§ **PROBLEM REQUIREMENTS**: Omit the pictures, then write out every entry exactly as it reads.

++++++++++++++++++++

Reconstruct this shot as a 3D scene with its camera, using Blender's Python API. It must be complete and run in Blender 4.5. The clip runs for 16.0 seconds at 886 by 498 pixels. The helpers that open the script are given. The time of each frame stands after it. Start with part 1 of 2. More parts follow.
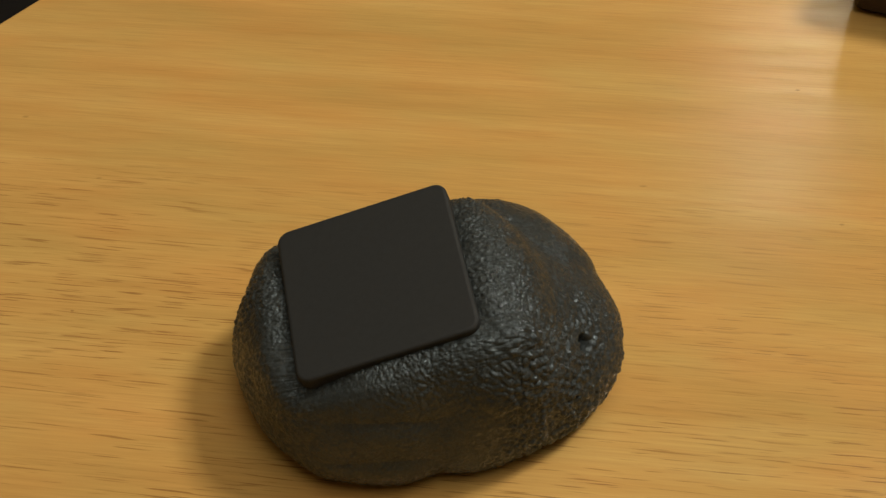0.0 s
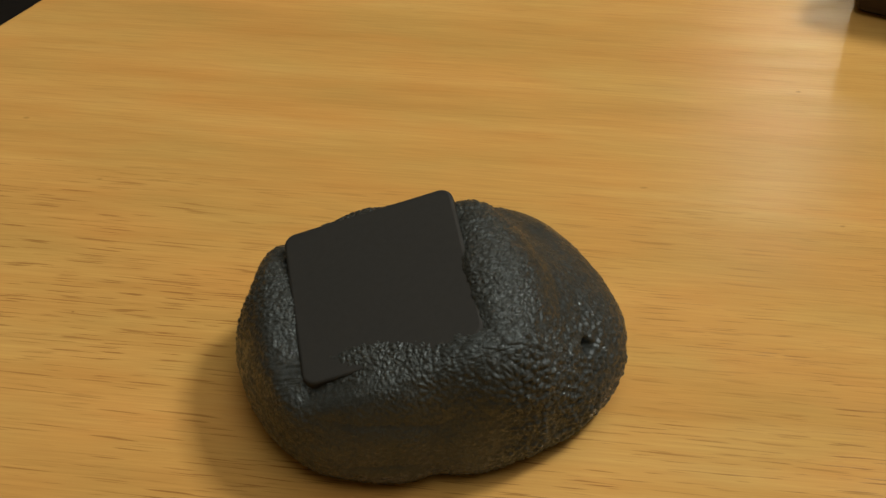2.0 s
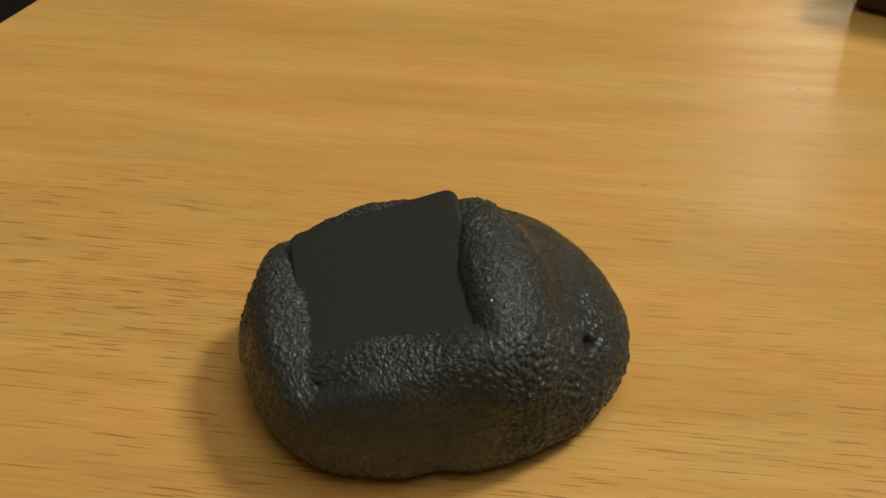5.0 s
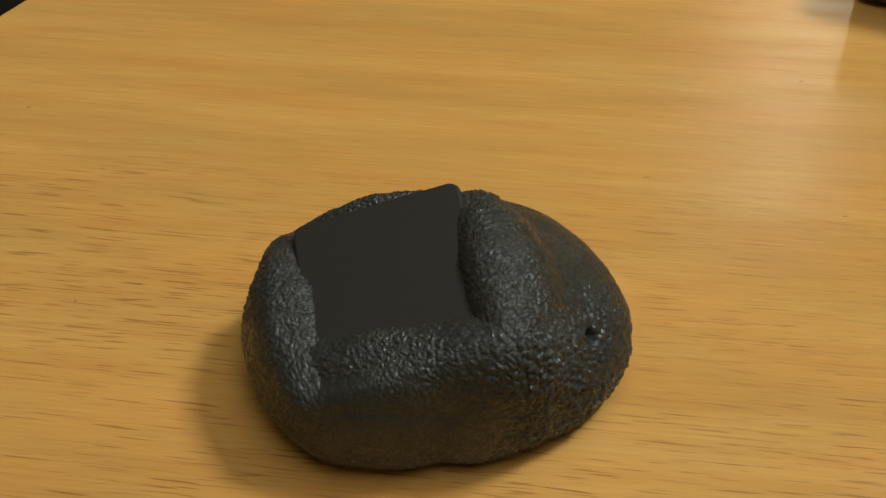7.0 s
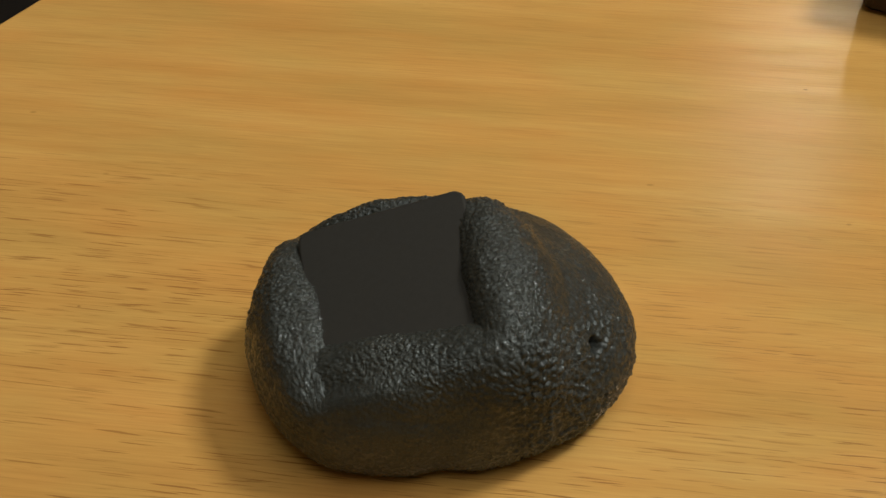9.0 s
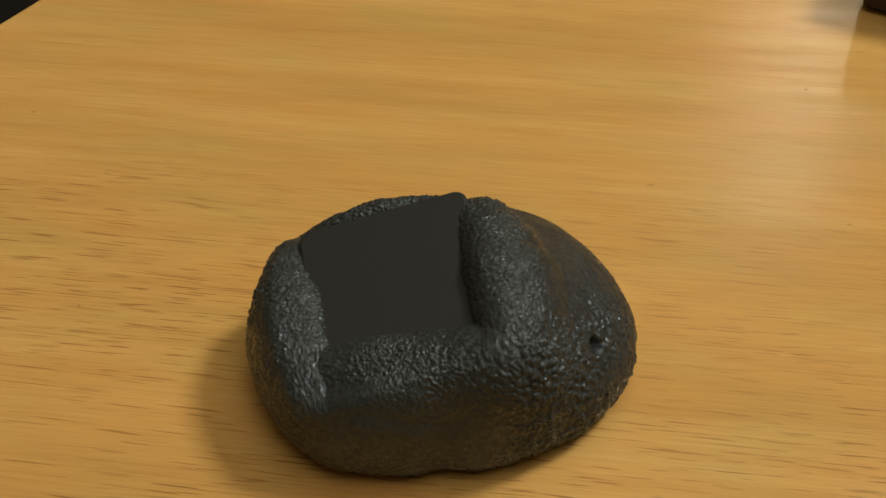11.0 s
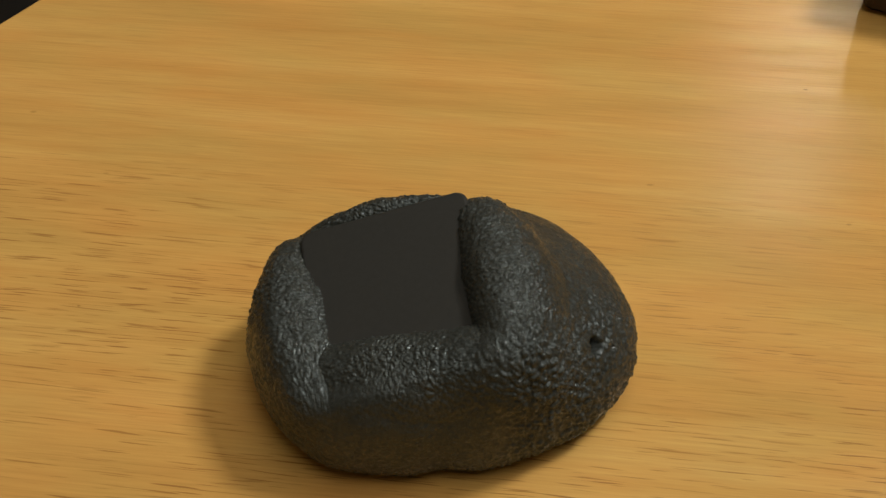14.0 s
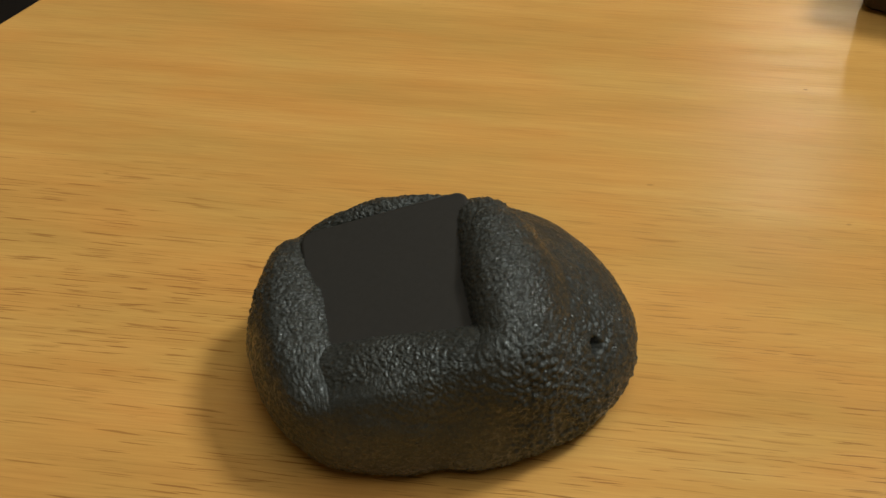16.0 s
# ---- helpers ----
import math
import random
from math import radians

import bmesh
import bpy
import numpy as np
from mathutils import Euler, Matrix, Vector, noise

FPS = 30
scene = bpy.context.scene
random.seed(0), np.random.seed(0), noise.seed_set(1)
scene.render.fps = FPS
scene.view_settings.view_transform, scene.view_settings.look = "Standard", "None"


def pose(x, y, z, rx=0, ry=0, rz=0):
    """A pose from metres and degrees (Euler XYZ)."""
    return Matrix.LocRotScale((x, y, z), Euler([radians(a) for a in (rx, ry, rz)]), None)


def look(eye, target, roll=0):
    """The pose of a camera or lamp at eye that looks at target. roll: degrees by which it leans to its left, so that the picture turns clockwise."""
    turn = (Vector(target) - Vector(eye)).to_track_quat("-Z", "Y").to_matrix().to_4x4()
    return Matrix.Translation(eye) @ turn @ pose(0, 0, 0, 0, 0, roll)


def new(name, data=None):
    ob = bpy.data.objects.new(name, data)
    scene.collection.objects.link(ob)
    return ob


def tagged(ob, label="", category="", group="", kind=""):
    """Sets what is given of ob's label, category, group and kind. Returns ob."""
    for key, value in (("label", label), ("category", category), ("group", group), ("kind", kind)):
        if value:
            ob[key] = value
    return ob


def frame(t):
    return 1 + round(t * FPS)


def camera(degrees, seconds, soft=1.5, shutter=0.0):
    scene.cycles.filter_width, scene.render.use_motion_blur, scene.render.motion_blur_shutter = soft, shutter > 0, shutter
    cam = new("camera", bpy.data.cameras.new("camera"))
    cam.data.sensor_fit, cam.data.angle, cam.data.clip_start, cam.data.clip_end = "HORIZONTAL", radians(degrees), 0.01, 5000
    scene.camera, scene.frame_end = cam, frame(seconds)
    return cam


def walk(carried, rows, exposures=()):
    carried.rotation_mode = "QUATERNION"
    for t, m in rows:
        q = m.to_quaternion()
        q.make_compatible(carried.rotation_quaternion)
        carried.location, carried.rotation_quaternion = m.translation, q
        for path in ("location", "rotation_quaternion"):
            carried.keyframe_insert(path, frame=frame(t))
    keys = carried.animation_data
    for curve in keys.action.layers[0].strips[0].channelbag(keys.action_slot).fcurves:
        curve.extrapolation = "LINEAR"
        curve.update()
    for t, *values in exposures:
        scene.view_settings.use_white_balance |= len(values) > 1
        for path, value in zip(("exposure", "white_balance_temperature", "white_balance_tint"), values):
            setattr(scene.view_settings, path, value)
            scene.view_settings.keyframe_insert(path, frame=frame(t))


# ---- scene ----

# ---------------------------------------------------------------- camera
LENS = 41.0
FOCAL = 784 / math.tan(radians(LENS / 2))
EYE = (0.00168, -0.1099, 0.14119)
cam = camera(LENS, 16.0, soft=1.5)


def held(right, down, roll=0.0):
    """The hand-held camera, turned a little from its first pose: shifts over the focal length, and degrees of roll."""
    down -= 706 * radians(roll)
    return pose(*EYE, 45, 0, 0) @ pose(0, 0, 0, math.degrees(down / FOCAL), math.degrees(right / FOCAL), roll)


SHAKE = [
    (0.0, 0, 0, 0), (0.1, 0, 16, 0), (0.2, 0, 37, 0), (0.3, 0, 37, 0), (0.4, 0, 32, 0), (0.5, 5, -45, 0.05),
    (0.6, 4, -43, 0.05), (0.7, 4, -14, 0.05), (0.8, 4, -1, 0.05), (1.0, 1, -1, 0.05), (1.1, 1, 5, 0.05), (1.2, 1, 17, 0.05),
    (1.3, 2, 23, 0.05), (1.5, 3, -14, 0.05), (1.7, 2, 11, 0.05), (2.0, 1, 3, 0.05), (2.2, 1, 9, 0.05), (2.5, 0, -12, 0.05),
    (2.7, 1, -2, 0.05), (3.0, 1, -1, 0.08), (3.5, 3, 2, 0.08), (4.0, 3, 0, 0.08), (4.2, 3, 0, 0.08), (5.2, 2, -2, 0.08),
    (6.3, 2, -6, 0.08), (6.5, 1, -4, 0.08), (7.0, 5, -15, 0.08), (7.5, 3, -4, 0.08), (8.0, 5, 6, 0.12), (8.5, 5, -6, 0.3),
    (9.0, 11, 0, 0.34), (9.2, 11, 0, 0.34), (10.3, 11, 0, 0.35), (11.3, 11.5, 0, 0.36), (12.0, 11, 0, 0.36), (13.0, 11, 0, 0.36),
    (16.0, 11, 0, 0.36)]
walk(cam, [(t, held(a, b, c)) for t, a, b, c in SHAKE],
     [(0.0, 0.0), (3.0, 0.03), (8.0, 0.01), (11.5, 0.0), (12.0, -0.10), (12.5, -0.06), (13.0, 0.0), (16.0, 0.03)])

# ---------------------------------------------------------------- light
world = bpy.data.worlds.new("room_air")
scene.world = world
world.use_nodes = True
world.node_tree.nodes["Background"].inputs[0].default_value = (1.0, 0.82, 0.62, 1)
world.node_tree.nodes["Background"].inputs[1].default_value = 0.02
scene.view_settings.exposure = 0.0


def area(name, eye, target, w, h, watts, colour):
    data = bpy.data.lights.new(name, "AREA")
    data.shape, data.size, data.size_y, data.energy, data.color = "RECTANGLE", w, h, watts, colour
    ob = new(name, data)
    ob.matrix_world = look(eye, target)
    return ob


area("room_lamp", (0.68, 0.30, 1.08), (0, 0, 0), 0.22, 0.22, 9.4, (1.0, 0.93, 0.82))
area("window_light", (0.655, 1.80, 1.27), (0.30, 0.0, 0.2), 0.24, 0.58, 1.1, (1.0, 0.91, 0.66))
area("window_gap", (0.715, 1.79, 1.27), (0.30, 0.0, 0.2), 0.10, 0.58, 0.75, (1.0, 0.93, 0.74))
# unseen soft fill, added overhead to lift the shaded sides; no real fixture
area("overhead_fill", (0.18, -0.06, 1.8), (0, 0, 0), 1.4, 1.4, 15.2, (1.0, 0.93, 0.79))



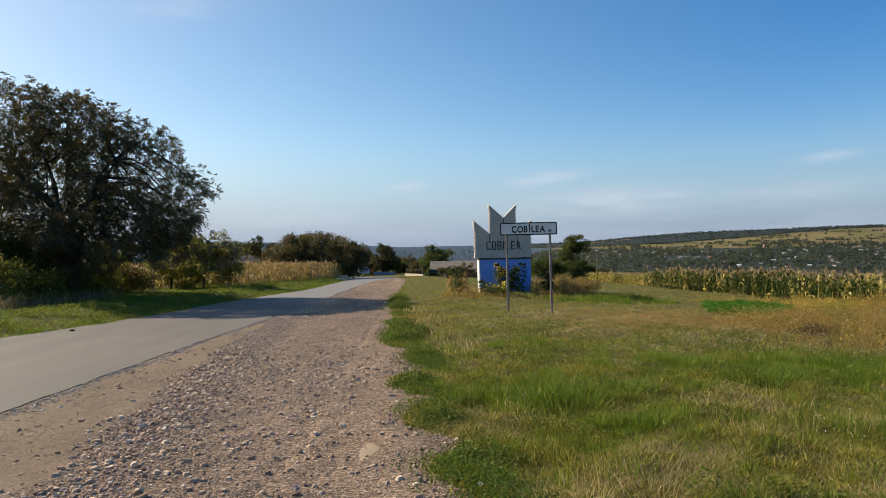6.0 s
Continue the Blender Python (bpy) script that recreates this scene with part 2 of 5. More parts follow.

++++++++++++++++++++

§ **FINISHED EXERCISE**:
Reconstruct this shot as a 3D scene with its camera, using Blender's Python API. It must be complete and run in Blender 4.5. The clip runs for 16.0 seconds at 886 by 498 pixels. The helpers that open the script are given. The time of each frame stands after it. Start with part 1 of 2. More parts follow.
0.0 s
2.0 s
5.0 s
7.0 s
9.0 s
11.0 s
14.0 s
16.0 s
# ---- helpers ----
import math
import random
from math import radians

import bmesh
import bpy
import numpy as np
from mathutils import Euler, Matrix, Vector, noise

FPS = 30
scene = bpy.context.scene
random.seed(0), np.random.seed(0), noise.seed_set(1)
scene.render.fps = FPS
scene.view_settings.view_transform, scene.view_settings.look = "Standard", "None"


def pose(x, y, z, rx=0, ry=0, rz=0):
    """A pose from metres and degrees (Euler XYZ)."""
    return Matrix.LocRotScale((x, y, z), Euler([radians(a) for a in (rx, ry, rz)]), None)


def look(eye, target, roll=0):
    """The pose of a camera or lamp at eye that looks at target. roll: degrees by which it leans to its left, so that the picture turns clockwise."""
    turn = (Vector(target) - Vector(eye)).to_track_quat("-Z", "Y").to_matrix().to_4x4()
    return Matrix.Translation(eye) @ turn @ pose(0, 0, 0, 0, 0, roll)


def new(name, data=None):
    ob = bpy.data.objects.new(name, data)
    scene.collection.objects.link(ob)
    return ob


def tagged(ob, label="", category="", group="", kind=""):
    """Sets what is given of ob's label, category, group and kind. Returns ob."""
    for key, value in (("label", label), ("category", category), ("group", group), ("kind", kind)):
        if value:
            ob[key] = value
    return ob


def frame(t):
    return 1 + round(t * FPS)


def camera(degrees, seconds, soft=1.5, shutter=0.0):
    scene.cycles.filter_width, scene.render.use_motion_blur, scene.render.motion_blur_shutter = soft, shutter > 0, shutter
    cam = new("camera", bpy.data.cameras.new("camera"))
    cam.data.sensor_fit, cam.data.angle, cam.data.clip_start, cam.data.clip_end = "HORIZONTAL", radians(degrees), 0.01, 5000
    scene.camera, scene.frame_end = cam, frame(seconds)
    return cam


def walk(carried, rows, exposures=()):
    carried.rotation_mode = "QUATERNION"
    for t, m in rows:
        q = m.to_quaternion()
        q.make_compatible(carried.rotation_quaternion)
        carried.location, carried.rotation_quaternion = m.translation, q
        for path in ("location", "rotation_quaternion"):
            carried.keyframe_insert(path, frame=frame(t))
    keys = carried.animation_data
    for curve in keys.action.layers[0].strips[0].channelbag(keys.action_slot).fcurves:
        curve.extrapolation = "LINEAR"
        curve.update()
    for t, *values in exposures:
        scene.view_settings.use_white_balance |= len(values) > 1
        for path, value in zip(("exposure", "white_balance_temperature", "white_balance_tint"), values):
            setattr(scene.view_settings, path, value)
            scene.view_settings.keyframe_insert(path, frame=frame(t))


# ---- scene ----

# ---------------------------------------------------------------- camera
LENS = 41.0
FOCAL = 784 / math.tan(radians(LENS / 2))
EYE = (0.00168, -0.1099, 0.14119)
cam = camera(LENS, 16.0, soft=1.5)


def held(right, down, roll=0.0):
    """The hand-held camera, turned a little from its first pose: shifts over the focal length, and degrees of roll."""
    down -= 706 * radians(roll)
    return pose(*EYE, 45, 0, 0) @ pose(0, 0, 0, math.degrees(down / FOCAL), math.degrees(right / FOCAL), roll)


SHAKE = [
    (0.0, 0, 0, 0), (0.1, 0, 16, 0), (0.2, 0, 37, 0), (0.3, 0, 37, 0), (0.4, 0, 32, 0), (0.5, 5, -45, 0.05),
    (0.6, 4, -43, 0.05), (0.7, 4, -14, 0.05), (0.8, 4, -1, 0.05), (1.0, 1, -1, 0.05), (1.1, 1, 5, 0.05), (1.2, 1, 17, 0.05),
    (1.3, 2, 23, 0.05), (1.5, 3, -14, 0.05), (1.7, 2, 11, 0.05), (2.0, 1, 3, 0.05), (2.2, 1, 9, 0.05), (2.5, 0, -12, 0.05),
    (2.7, 1, -2, 0.05), (3.0, 1, -1, 0.08), (3.5, 3, 2, 0.08), (4.0, 3, 0, 0.08), (4.2, 3, 0, 0.08), (5.2, 2, -2, 0.08),
    (6.3, 2, -6, 0.08), (6.5, 1, -4, 0.08), (7.0, 5, -15, 0.08), (7.5, 3, -4, 0.08), (8.0, 5, 6, 0.12), (8.5, 5, -6, 0.3),
    (9.0, 11, 0, 0.34), (9.2, 11, 0, 0.34), (10.3, 11, 0, 0.35), (11.3, 11.5, 0, 0.36), (12.0, 11, 0, 0.36), (13.0, 11, 0, 0.36),
    (16.0, 11, 0, 0.36)]
walk(cam, [(t, held(a, b, c)) for t, a, b, c in SHAKE],
     [(0.0, 0.0), (3.0, 0.03), (8.0, 0.01), (11.5, 0.0), (12.0, -0.10), (12.5, -0.06), (13.0, 0.0), (16.0, 0.03)])

# ---------------------------------------------------------------- light
world = bpy.data.worlds.new("room_air")
scene.world = world
world.use_nodes = True
world.node_tree.nodes["Background"].inputs[0].default_value = (1.0, 0.82, 0.62, 1)
world.node_tree.nodes["Background"].inputs[1].default_value = 0.02
scene.view_settings.exposure = 0.0


def area(name, eye, target, w, h, watts, colour):
    data = bpy.data.lights.new(name, "AREA")
    data.shape, data.size, data.size_y, data.energy, data.color = "RECTANGLE", w, h, watts, colour
    ob = new(name, data)
    ob.matrix_world = look(eye, target)
    return ob


area("room_lamp", (0.68, 0.30, 1.08), (0, 0, 0), 0.22, 0.22, 9.4, (1.0, 0.93, 0.82))
area("window_light", (0.655, 1.80, 1.27), (0.30, 0.0, 0.2), 0.24, 0.58, 1.1, (1.0, 0.91, 0.66))
area("window_gap", (0.715, 1.79, 1.27), (0.30, 0.0, 0.2), 0.10, 0.58, 0.75, (1.0, 0.93, 0.74))
# unseen soft fill, added overhead to lift the shaded sides; no real fixture
area("overhead_fill", (0.18, -0.06, 1.8), (0, 0, 0), 1.4, 1.4, 15.2, (1.0, 0.93, 0.79))



6.0 s
Continue the Blender Python (bpy) script that recreates this scene with part 2 of 5. More parts follow.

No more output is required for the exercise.